WORK INSTRUCTIONS |
Reproduce all of the data below without alteration; exclude every picture.

>> start COLLECTED DATA

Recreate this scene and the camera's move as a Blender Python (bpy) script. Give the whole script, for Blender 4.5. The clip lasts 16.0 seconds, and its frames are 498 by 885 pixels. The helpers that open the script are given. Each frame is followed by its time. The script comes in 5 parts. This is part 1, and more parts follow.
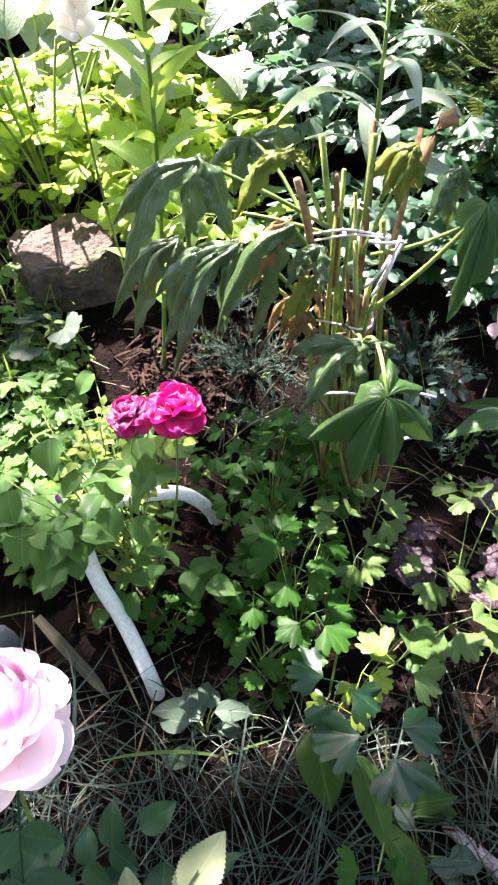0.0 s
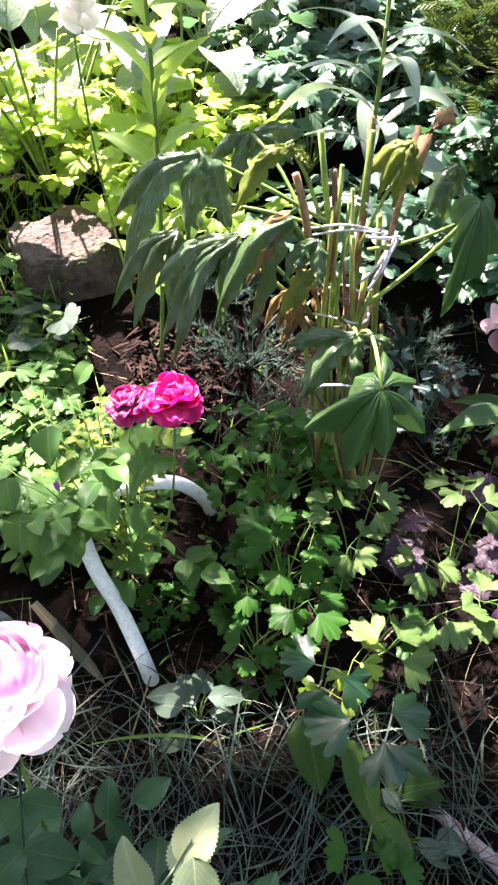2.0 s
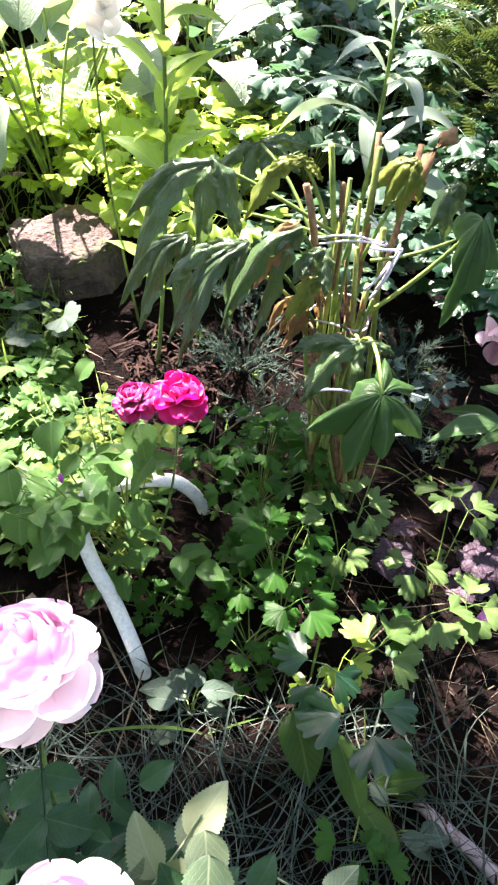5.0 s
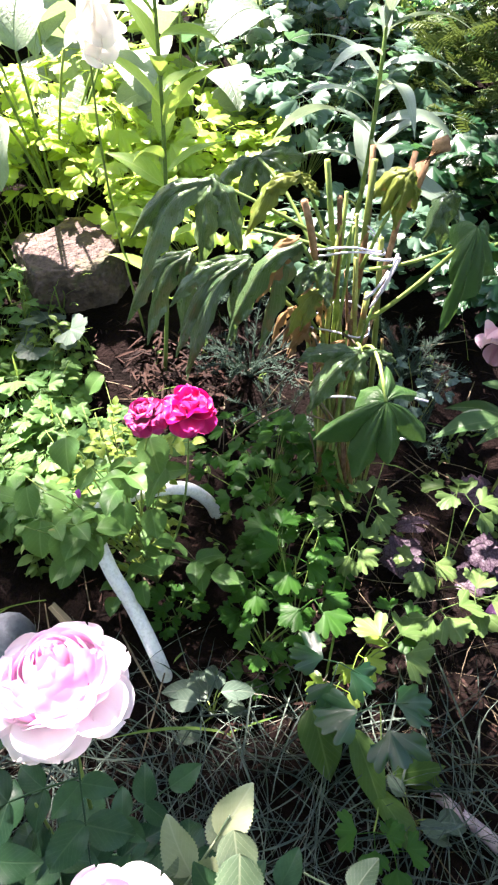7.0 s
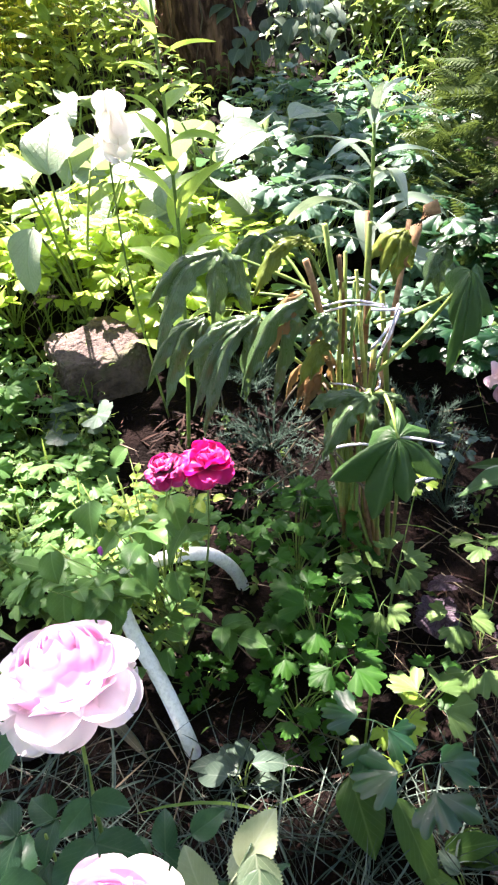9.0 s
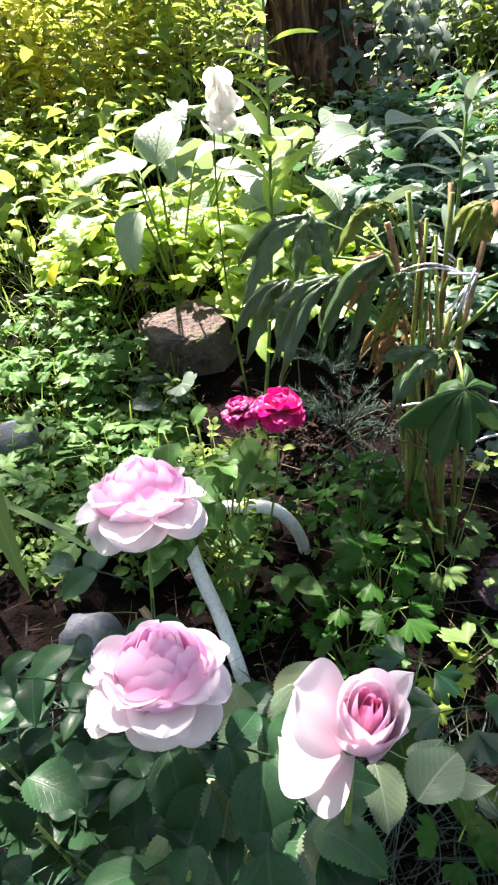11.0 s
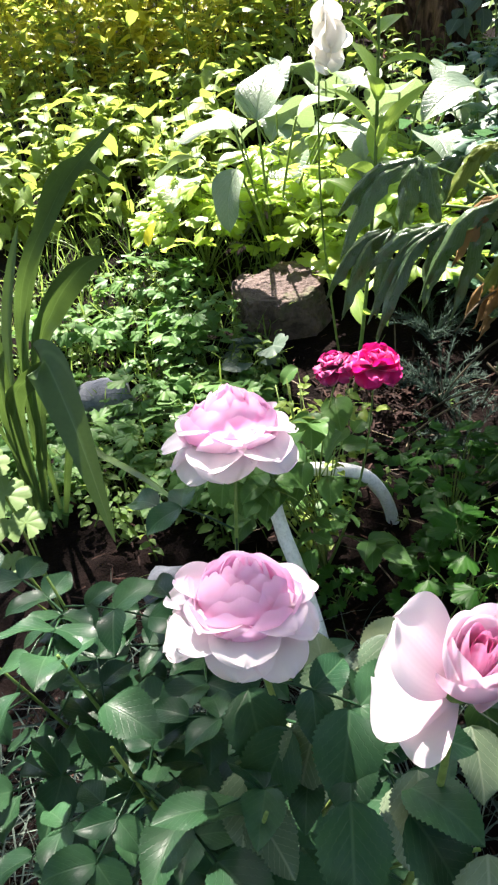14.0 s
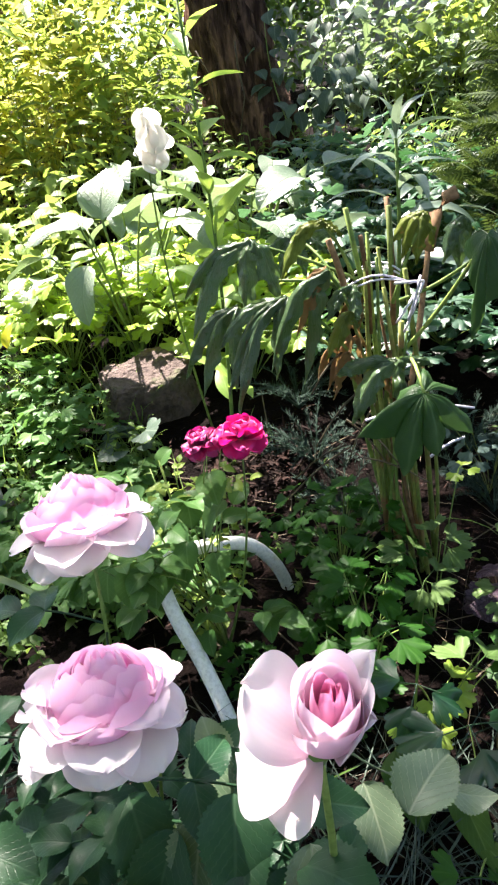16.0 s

>> end COLLECTED DATA

PROBLEM SOLUTION |
Recreate this scene and the camera's move as a Blender Python (bpy) script. Give the whole script, for Blender 4.5. The clip lasts 16.0 seconds, and its frames are 498 by 885 pixels. The helpers that open the script are given. Each frame is followed by its time. The script comes in 5 parts. This is part 1, and more parts follow.
0.0 s
2.0 s
5.0 s
7.0 s
9.0 s
11.0 s
14.0 s
16.0 s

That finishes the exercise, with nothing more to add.